El general Nguyen Ngoc Loan, jefe de la policía de Saigón, es un caso paradigmático de esa segunda categoría de profesionales espontáneos. Lo demostró rotundamente en una calle del barrio chino de Saigón, cuando acercó su revólver Smith & Wesson a la sien de un detenido y le descerrajó un tiro. Lo hizo fríamente el 1 de febrero de 1968, ante las cámaras de dos medios tan poderosos como Associated Press y NBC. Era el segundo día de la gran ofensiva comunista del Têt, lanzada por sorpresa en plena tregua por la celebración del Año Nuevo vietnamita. Se combatía duramente en todo el país y la atención internacional estaba puesta en Vietnam. Las imágenes del instante del disparo ocuparon las portadas de la prensa y abrieron los informativos de televisión en todo el mundo, convirtiéndose inmediatamente en uno de los iconos de la guerra.
Aquel asesinato destrozó la ya mala imagen del régimen sudvietnamita y supuso un duro golpe para sus mentores norteamericanos. De nada valieron los esfuerzos de contrapropaganda, aireando la identidad del prisionero y atribuyéndole numerosos crímenes.
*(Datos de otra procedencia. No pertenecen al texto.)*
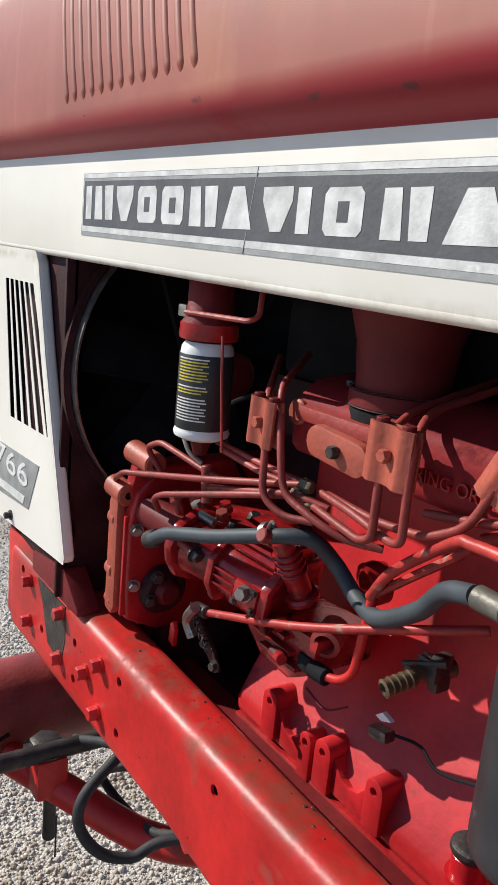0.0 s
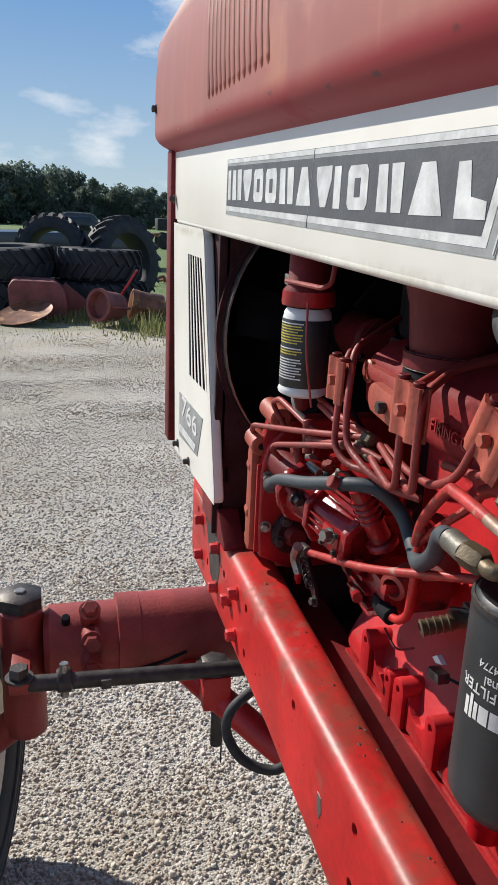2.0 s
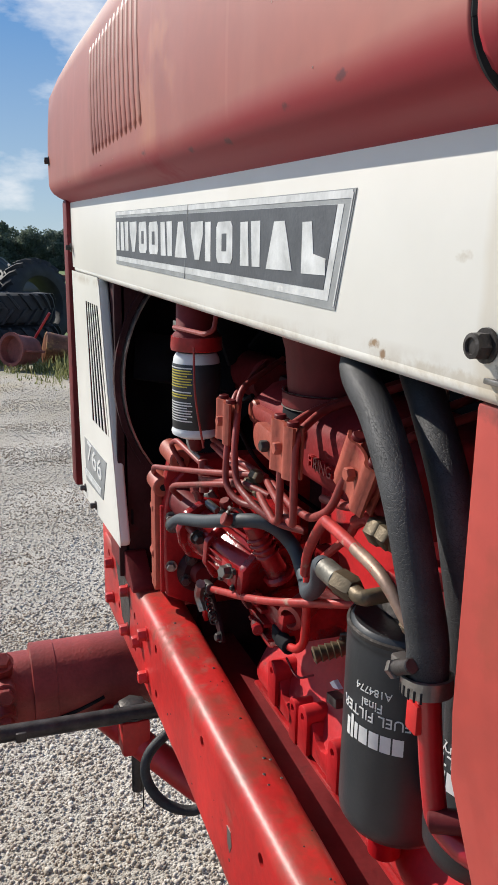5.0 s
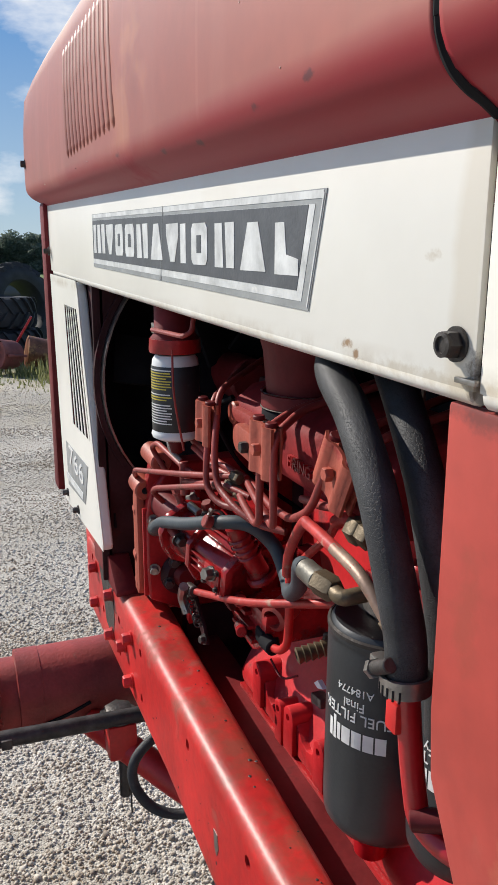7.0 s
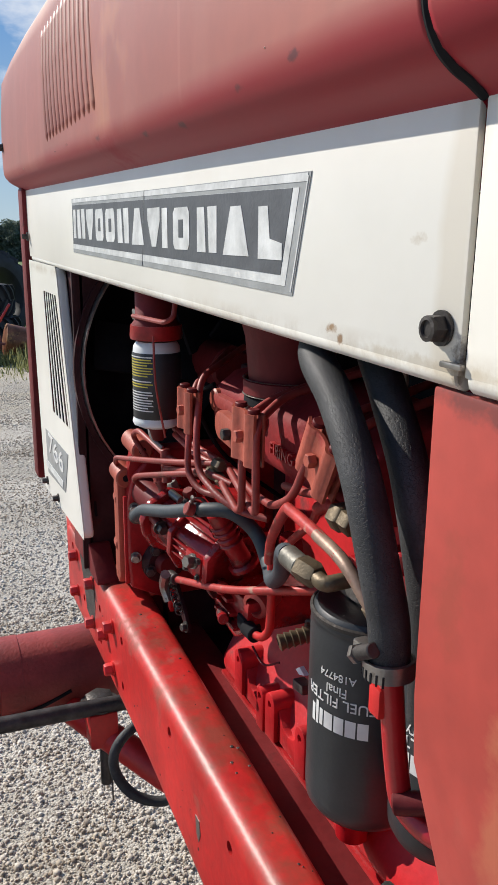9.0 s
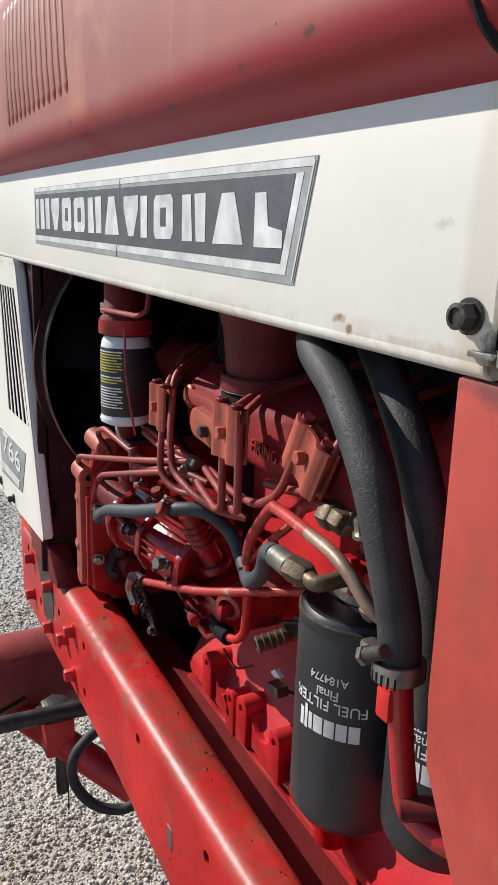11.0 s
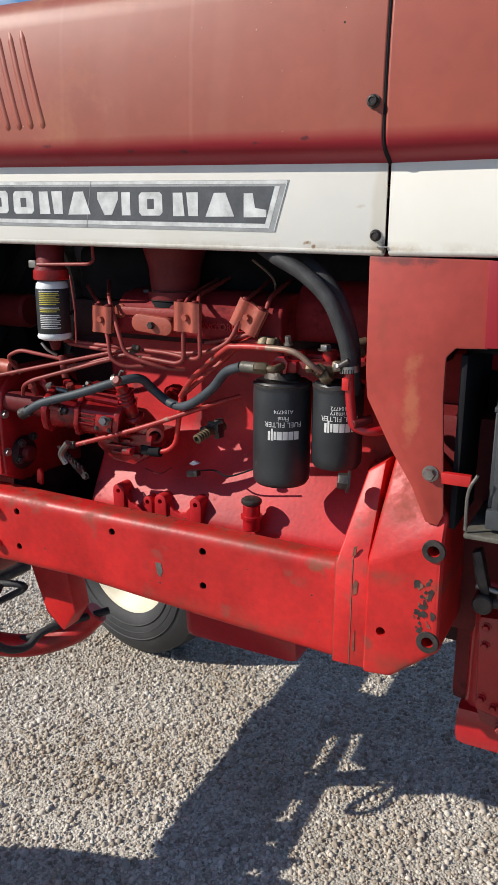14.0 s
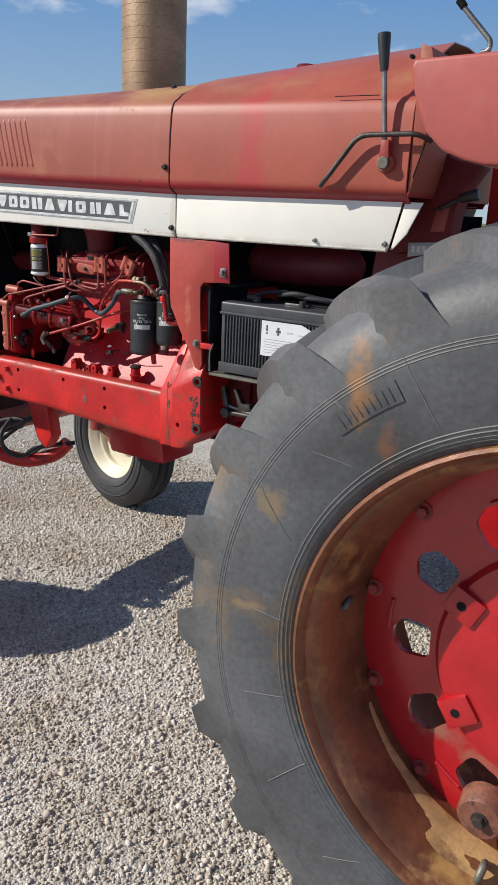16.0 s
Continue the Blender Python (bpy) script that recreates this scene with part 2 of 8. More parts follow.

Se aseguró que bajo el nombre de Nguyen Van Lém se ocultaba un miembro destacado del FLN[9], conocido como el capitán Bay Lop, y se le acusó de comandar un escuadrón de la muerte encargado de atentar contra civiles vinculados al Gobierno de Saigón. Se dijo que había sido detenido junto a una zanja en que se hallaban treinta y cuatro cadáveres, maniatados y con un tiro en la cabeza; y que entre ellos se encontraban seis ahijados de Nguyen Ngoc Loan, además de varios de sus mejores amigos. Además, se recurrió como atenuante de la ejecución al nerviosismo provocado por los ataques que el Vietcong acaba de realizar contra media docena de objetivos en el corazón de la ciudad, incluida la sede central de la policía. El propio general afirmó que mató a Van Lém «porque había cometido la intolerable cobardía de luchar vestido de civil siendo militar». Ningún argumento podía justificar lo sucedido. Pero en la Casa Blanca no molestó tanto el hecho como la publicidad. Porque contrariaba su doctrina de que «esas cosas no se hacen, pero, si se hacen, que no se sepa». Y se destituyó al general sin castigarlo.